With the 0,16 instead of 0,165 nm this yields a differential speed of 0,16/1,8 = 0,089 nm/s = 316 kt instead of 330 kt, so very close to Bruce's value.
External Quote:
Since the plane is going at about 250 kt the object was going at the speed approx. (250 – 150) = 100 kt in the same direction as the airplane but clearly slower)calculation assumes land speed is approx. same as air speed) )))
The 330 kt is a
differential speed and needs to be compensated for the parallax effect. Here, Bruce makes some crude approximations using the CAS of the jet, and assuming the parallax compensation equals the jet speed.
In reality the parallax compensation is 0,52 x the jet speed (see my post about the parallax). The camera shifts a little (about 16% of the FOV) along with the object's trajectory while the object passes. This will add an additional 16% to the parallax compensation speed that I estimated (267 kt instead of 230 kt).

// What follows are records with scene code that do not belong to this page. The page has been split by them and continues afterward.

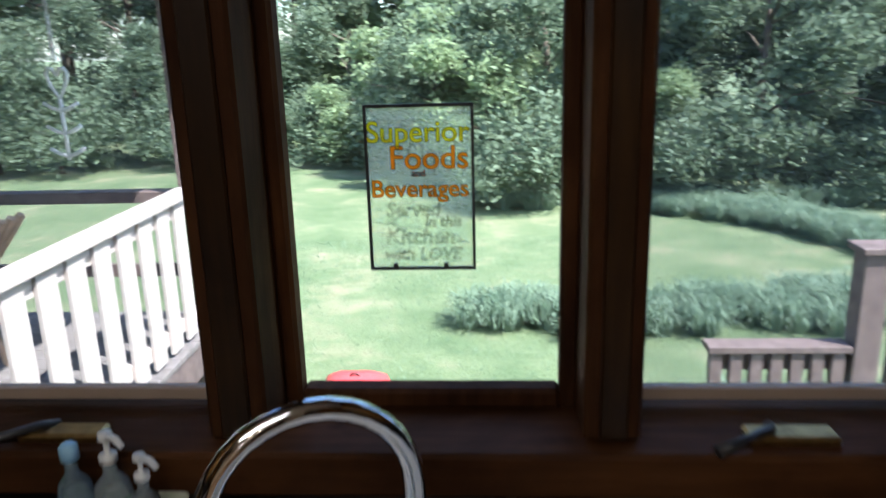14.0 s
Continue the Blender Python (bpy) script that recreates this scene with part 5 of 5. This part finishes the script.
rng = np.random.default_rng(4)
cl = []
for i in range(150):
    t = rng.uniform(0, 1)
    x = -0.10 + 4.4 * t
    y = 5.35 + 0.35 * t ** 2 + rng.uniform(-0.28, 0.42) * (0.6 + t * 0.8) + (0.12 if t < 0.2 else 0)
    cl.append((x, y))
for i in range(170):
    a = rng.uniform(-0.35, 1.35)
    r = rng.uniform(2.7, 3.5)
    cl.append((2.0 + r * math.cos(a) * 0.95, 6.9 + r * math.sin(a) * 1.15))
for i in range(70):
    cl.append((rng.uniform(-0.4, 6.5), rng.uniform(10.3, 10.9)))
tagged(new("liriope_bed", blades("liriope_bed", cl, rng, 70, 0.16, 0.34, BLADE)), label="curving bed of grassy liriope clumps", category="ground cover", kind="stuff")
cl = [(rng.uniform(1.2, 2.2), rng.uniform(3.3, 3.7)) for _ in range(14)]
tagged(new("border_grass", blades("border_grass", cl, rng, 60, 0.15, 0.32, BLADE)), label="grassy clumps beside the step railing", category="ground cover", kind="stuff")
# short lawn blades near the house
V, F = [], []
P = np.stack([rng.uniform(-3.0, 4.0, 26000), 1.6 + 7.0 * rng.uniform(0, 1, 26000) ** 1.4], 1)
for x, y in P:
    a, h = rng.uniform(0, 6.283), rng.uniform(0.02, 0.055)
    k = len(V)
    V += [(x - 0.004 * math.sin(a), y + 0.004 * math.cos(a), GZ - 0.02), (x + 0.004 * math.sin(a), y - 0.004 * math.cos(a), GZ - 0.02), (x + h * 0.8 * math.cos(a), y + h * 0.8 * math.sin(a), GZ + h)]
    F.append((k, k + 1, k + 2))
me = bpy.data.meshes.new("lawn_blades")
me.from_pydata(V, [], F)
me.materials.append(BLADE)
tagged(new("lawn_blades", me), label="short grass blades of the lawn", category="grass", kind="stuff")

# ---- floor tiles ----
TX, TY, TG = 0.305, 0.335, 0.007
tile_me = boxes("tile", [(-TX / 2 + TG / 2, TX / 2 - TG / 2, -TY / 2 + TG / 2, TY / 2 - TG / 2, -0.0022, 0.0)], TILE, 0.0008)
rest = bmesh.new()
for i in range(-13, 6):
    for j in range(0, 27):
        cx, cy = 0.20 + TX * (i + 0.5), -3.78 + TY * (11 - j) - TY / 2
        if cx - TX / 2 < -3.5 or cx > 1.95 or cy > 0 or cy < -8.55 or (cx < -1.75 and cy > -3.2):
            continue
        if -1.75 < cx < 1.6 and -6.6 < cy < -0.35:
            part(floor, "tile", tile_me, Matrix.Translation((cx, cy, random.uniform(-0.0003, 0.0003))) @ Matrix.Rotation(random.uniform(-0.003, 0.003), 4, 'Z'))
        else:
            add_box(rest, cx - TX / 2 + TG / 2, cx + TX / 2 - TG / 2, cy - TY / 2 + TG / 2, cy + TY / 2 - TG / 2, -0.0022, 0.0, 0.0008)
tagged(part(floor, "far_tiles", finish(rest, "far_tiles", TILE)), kind="stuff")
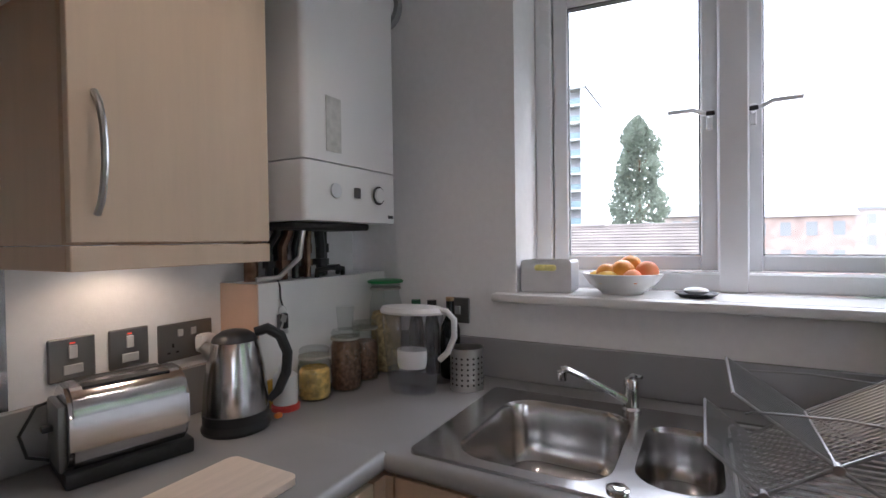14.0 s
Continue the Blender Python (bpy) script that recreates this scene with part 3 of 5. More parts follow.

Note that the speed in the ATFLIR display being CAS is solely based on the annotations in the video made by TTSA. Maybe TTSA was wrong and the speed is based on something else like GPS data.
A few additional remarks:
The assumed FOV of the ATFLIR is 1,5 degrees. It may be twice that, i.e., the narrow FOV of an ATFLIR is 3 degrees according this document:
https://www.forecastinternational.com/archive/disp_old_pdf.cfm?ARC_ID=452
That would double the computed differential speed of the object to approximately 650 knots. This speed no longer implies a bird or balloon, and it no longer complies with the speeds computed earlier in this thread.
The object seems to travel
against the direction of the jet, while other calculations made in this thread indicate it travels in the opposite direction. This is odd.